DATA ENTRIES

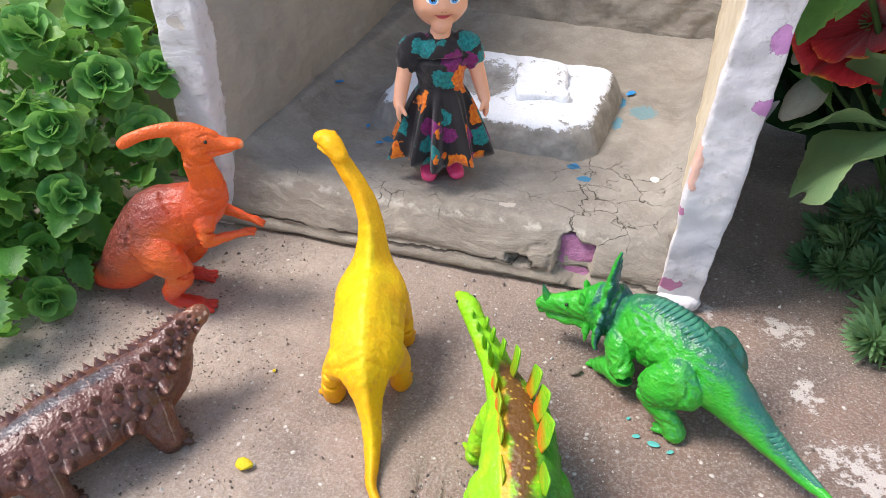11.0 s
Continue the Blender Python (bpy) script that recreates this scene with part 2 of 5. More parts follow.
# ---------------------------------------------------------------- materials
def ground_material():
    n = Nodes("weathered_concrete")
    warp = n.warped(60, 0.012)
    big, mid, fine = n.noise(7, 4), n.noise(38, 6, 0.62), n.noise(900, 4, 0.7)
    side = n.math("MAXIMUM", n.blot((0.16, -0.06, 0), (0.26, 0.30, 9), n.warped(7, 0.12), 0.7), n.math("MULTIPLY", n.span(n.noise(3, 4), 0.45, 0.6), n.span(n.blot((0, 0, 0), (0.6, 0.6, 9), n.place, 0.4), 0.0, 1.0, 0.8, 0.0)))
    grey = n.mix(n.span(mid, 0.3, 0.7), rgb(160, 145, 131), rgb(188, 172, 156))
    brown = n.mix(n.span(mid, 0.3, 0.7), rgb(120, 98, 86), rgb(150, 125, 111))
    colour = n.mix(side, grey, brown)
    colour = n.mix(n.math("MULTIPLY", n.span(n.noise(16, 5, 0.6), 0.48, 0.64), 0.6), colour, rgb(106, 97, 91))
    colour = n.mix(n.math("MULTIPLY", n.span(n.noise(75, 7, 0.72), 0.54, 0.66), 0.4), colour, rgb(112, 98, 86))
    colour = n.mix(n.math("MULTIPLY", n.span(fine, 0.47, 0.62), 0.38), colour, rgb(198, 188, 176))
    colour = n.mix(n.math("MULTIPLY", n.span(n.noise(520, 5, 0.7), 0.46, 0.34), 0.35), colour, rgb(92, 84, 78))
    # worn lime wash
    lime = n.blot((0.092, 0.012, 0), (0.024, 0.016, 1), warp, 0.9)
    for c, r in (((0.120, -0.056, 0), (0.030, 0.022, 1)), ((0.150, -0.018, 0), (0.022, 0.014, 1)), ((0.100, -0.024, 0), (0.010, 0.016, 1)), ((0.058, 0.014, 0), (0.012, 0.008, 1)), ((0.075, -0.115, 0), (0.022, 0.014, 1)), ((0.14, -0.11, 0), (0.030, 0.020, 1))):
        lime = n.math("MAXIMUM", lime, n.blot(c, r, warp, 0.9))
    ragged = n.noise(150, 7, 0.72)
    wash_or_lift = n.span(n.math("ADD", n.math("MULTIPLY", lime, 0.30), n.math("ADD", ragged, n.span(n.noise(650, 4, 0.7), 0.35, 0.65, -0.05, 0.05))), 0.70, 0.76)
    colour = n.mix(n.math("MULTIPLY", wash_or_lift, 0.75), colour, rgb(214, 205, 196))
    cream = n.span(n.math("ADD", n.math("MULTIPLY", n.blot((0.167, -0.031, 0), (0.024, 0.017, 1), warp, 0.4), 0.5), n.noise(120, 5)), 0.70, 0.76)
    colour = n.mix(n.math("MULTIPLY", n.math("MULTIPLY", cream, 0.75), n.span(n.noise(420, 5, 0.7), 0.36, 0.56)), colour, rgb(208, 195, 172))
    # aggregate: pale chips and dark pits, each at two sizes
    def dots(scale, radius, share, where=1.0):
        d = n.voronoi(scale, "F1", n.warped(scale * 1.3, 0.35 / scale))
        pick = n.node("ShaderNodeSeparateColor", Color=n.voronoi(scale, "F1", n.warped(scale * 1.3, 0.35 / scale), "Color"))
        on = n.math("MULTIPLY", n.span(d, radius, radius * 0.6), n.math("LESS_THAN", pick.outputs[0], n.math("MULTIPLY", where, share)))
        return on, pick.outputs[1]
    chips, tone = dots(680, 0.28, 0.17)
    more, tone2 = dots(250, 0.26, 0.17)
    chips = n.math("MAXIMUM", chips, more)
    colour = n.mix(n.math("MULTIPLY", chips, 0.85), colour, n.mix(tone, rgb(228, 219, 208), rgb(170, 160, 148)))
    patchy = n.math("MULTIPLY", n.blot((-0.195, -0.10, 0), (0.12, 0.13, 9), warp, 0.8), n.span(n.noise(22, 3), 0.35, 0.65, 0.3, 1.3))
    pits, _ = dots(1000, 0.40, 0.20, patchy)
    deep, _ = dots(420, 0.30, 0.17, patchy)
    pits = n.math("MULTIPLY", n.math("MAXIMUM", pits, deep), n.span(n.math("MAXIMUM", wash_or_lift, cream), 0.0, 1.0, 1.0, 0.1))
    colour = n.mix(n.math("MULTIPLY", pits, 0.9), colour, rgb(66, 60, 56))
    relief = n.math("SUBTRACT", n.math("ADD", n.math("MULTIPLY", fine, 0.8), n.math("MULTIPLY", chips, 0.25)), n.math("MULTIPLY", pits, 0.8))
    # loose brown sand with three scratched grooves
    sand = n.span(n.math("ADD", n.math("MULTIPLY", n.blot((-0.008, -0.150, 0), (0.045, 0.050, 9), warp, 0.9), 0.5), n.noise(60, 6, 0.65)), 0.62, 0.82)
    colour = n.mix(n.math("MULTIPLY", sand, 0.5), colour, rgb(150, 126, 106))
    for x0, y0, k, end in ((-0.030, -0.108, -0.111, -0.182), (-0.020, -0.115, -0.149, -0.184), (-0.006, -0.128, -0.19, -0.182)):
        run = n.math("MULTIPLY", n.math("SUBTRACT", n.axis("Y"), y0), k)
        off = n.math("ADD", n.math("SUBTRACT", n.math("SUBTRACT", n.axis("X"), x0), run), n.math("MULTIPLY", n.math("SUBTRACT", n.noise(90, 5, 0.65), 0.5), 0.006))
        within = n.math("MULTIPLY", n.span(n.axis("Y"), y0, y0 - 0.012), n.span(n.axis("Y"), end, end + 0.012))
        groove = n.math("MULTIPLY", n.span(n.math("ABSOLUTE", off), 0.0016, 0.0003), within)
        ridge = n.math("MULTIPLY", n.span(n.math("ABSOLUTE", n.math("SUBTRACT", off, 0.0026)), 0.0016, 0.0), within)
        relief = n.math("ADD", n.math("SUBTRACT", relief, n.math("MULTIPLY", groove, 0.9)), n.math("MULTIPLY", ridge, 0.5))
        colour = n.mix(n.math("MULTIPLY", groove, 0.25), colour, rgb(96, 80, 68))
    return n.done(colour, n.span(fine, 0.3, 0.7, 0.8, 0.95), n.bump(relief, 0.0009, 1.0, n.bump(mid, 0.0018, 0.8)), Specular_IOR_Level=0.25)


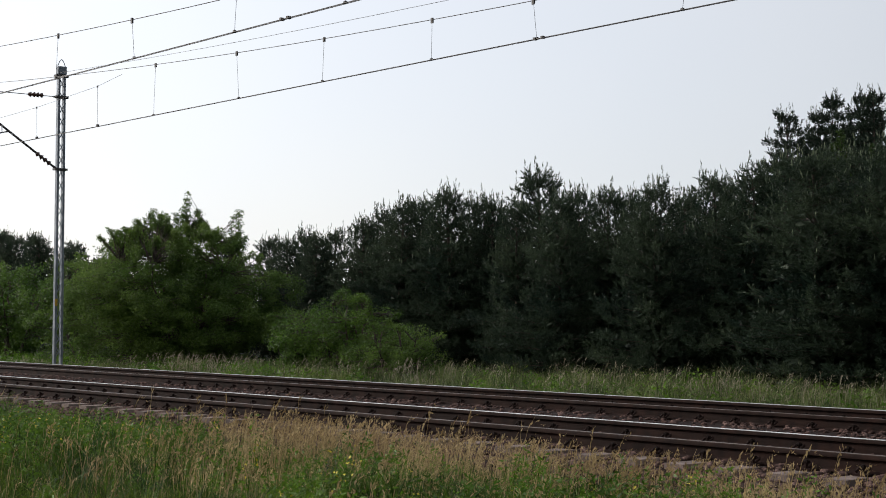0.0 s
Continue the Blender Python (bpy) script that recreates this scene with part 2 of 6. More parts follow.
# ---------------------------------------------------------------- mesh tools
class Shape:
    """Collects plain solids into one mesh."""

    def __init__(self):
        self.v, self.f = [], []

    def add(self, verts, faces):
        k = len(self.v)
        self.v += [tuple(p) for p in verts]
        self.f += [tuple(i + k for i in q) for q in faces]
        return self

    def prism(self, poly, a, b, axis="x"):
        """A closed outline (two numbers a corner) drawn out from a to b along an axis."""
        n = len(poly)
        order = {"x": lambda p, d: (d, p[0], p[1]), "y": lambda p, d: (p[0], d, p[1]), "z": lambda p, d: (p[0], p[1], d)}[axis]
        verts = [order(p, a) for p in poly] + [order(p, b) for p in poly]
        faces = [tuple(range(n))[::-1], tuple(range(n, 2 * n))] + [(i, (i + 1) % n, n + (i + 1) % n, n + i) for i in range(n)]
        return self.add(verts, faces)

    def box(self, x0, x1, y0, y1, z0, z1, c=0.0):
        if c:
            return self.prism([(x0 + c, y0), (x1 - c, y0), (x1, y0 + c), (x1, y1 - c), (x1 - c, y1), (x0 + c, y1), (x0, y1 - c), (x0, y0 + c)], z0, z1, "z")
        return self.prism([(x0, y0), (x1, y0), (x1, y1), (x0, y1)], z0, z1, "z")

    def rod(self, p, q, r, n=8, r2=None):
        p, q = Vector(p), Vector(q)
        d = (q - p).normalized()
        u = d.orthogonal().normalized()
        w = d.cross(u)
        r2 = r if r2 is None else r2
        ring = [(math.cos(2 * math.pi * i / n), math.sin(2 * math.pi * i / n)) for i in range(n)]
        verts = [p + (u * c + w * s) * r for c, s in ring] + [q + (u * c + w * s) * r2 for c, s in ring]
        return self.add(verts, [tuple(range(n))[::-1], tuple(range(n, 2 * n))] + [(i, (i + 1) % n, n + (i + 1) % n, n + i) for i in range(n)])

    def path(self, pts, r, n=6):
        for p, q in zip(pts, pts[1:]):
            self.rod(p, q, r, n)
        return self

    def lathe(self, prof, n=24, axis="y"):
        """A profile of (along, radius) turned round an axis through the origin."""
        m = len(prof)
        verts = []
        for i in range(n):
            c, s = math.cos(2 * math.pi * i / n), math.sin(2 * math.pi * i / n)
            for a, r in prof:
                verts.append({"y": (r * c, a, r * s), "x": (a, r * c, r * s), "z": (r * c, r * s, a)}[axis])
        faces = [(i * m + j, i * m + j + 1, ((i + 1) % n) * m + j + 1, ((i + 1) % n) * m + j) for i in range(n) for j in range(m - 1)]
        return self.add(verts, faces)

    def ring(self, R, r, n=24, k=6):
        """A torus in the xz plane."""
        verts, faces = [], []
        for i in range(n):
            a = 2 * math.pi * i / n
            for j in range(k):
                b = 2 * math.pi * j / k
                d = R + r * math.cos(b)
                verts.append((d * math.cos(a), r * math.sin(b), d * math.sin(a)))
        for i in range(n):
            for j in range(k):
                faces.append((i * k + j, i * k + (j + 1) % k, ((i + 1) % n) * k + (j + 1) % k, ((i + 1) % n) * k + j))
        return self.add(verts, faces)

    def sweep(self, pts, r, n=5):
        """One unbroken tube along a path."""
        pts = [Vector(p) for p in pts]
        verts, m = [], len(pts)
        for i, p in enumerate(pts):
            d = (pts[min(m - 1, i + 1)] - pts[max(0, i - 1)]).normalized()
            u = d.orthogonal().normalized() if abs(d.z) > 0.9 else d.cross(Vector((0, 0, 1))).normalized()
            w = d.cross(u)
            verts += [p + (u * math.cos(2 * math.pi * k / n) + w * math.sin(2 * math.pi * k / n)) * r for k in range(n)]
        faces = [(i * n + k, i * n + (k + 1) % n, (i + 1) * n + (k + 1) % n, (i + 1) * n + k) for i in range(m - 1) for k in range(n)]
        return self.add(verts, faces + [tuple(range(n))[::-1], tuple(range((m - 1) * n, m * n))])

    def moved(self, dx=0, dy=0, dz=0):
        self.v = [(x + dx, y + dy, z + dz) for x, y, z in self.v]
        return self

    def mesh(self, name, material, smooth=True):
        me = bpy.data.meshes.new(name)
        me.from_pydata(self.v, [], self.f)
        bm = bmesh.new()
        bm.from_mesh(me)
        bmesh.ops.recalc_face_normals(bm, faces=bm.faces)
        bm.to_mesh(me)
        bm.free()
        me.materials.append(material)
        if smooth:
            me.polygons.foreach_set("use_smooth", [True] * len(me.polygons))
            me.set_sharp_from_angle(angle=radians(35))
        return me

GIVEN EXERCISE
In the entries above, identify every line with the word "script". Copy those lines.

SOLUTION TO THIS PROBLEM
Continue the Blender Python (bpy) script that recreates this scene with part 2 of 5. More parts follow.
Continue the Blender Python (bpy) script that recreates this scene with part 2 of 6. More parts follow.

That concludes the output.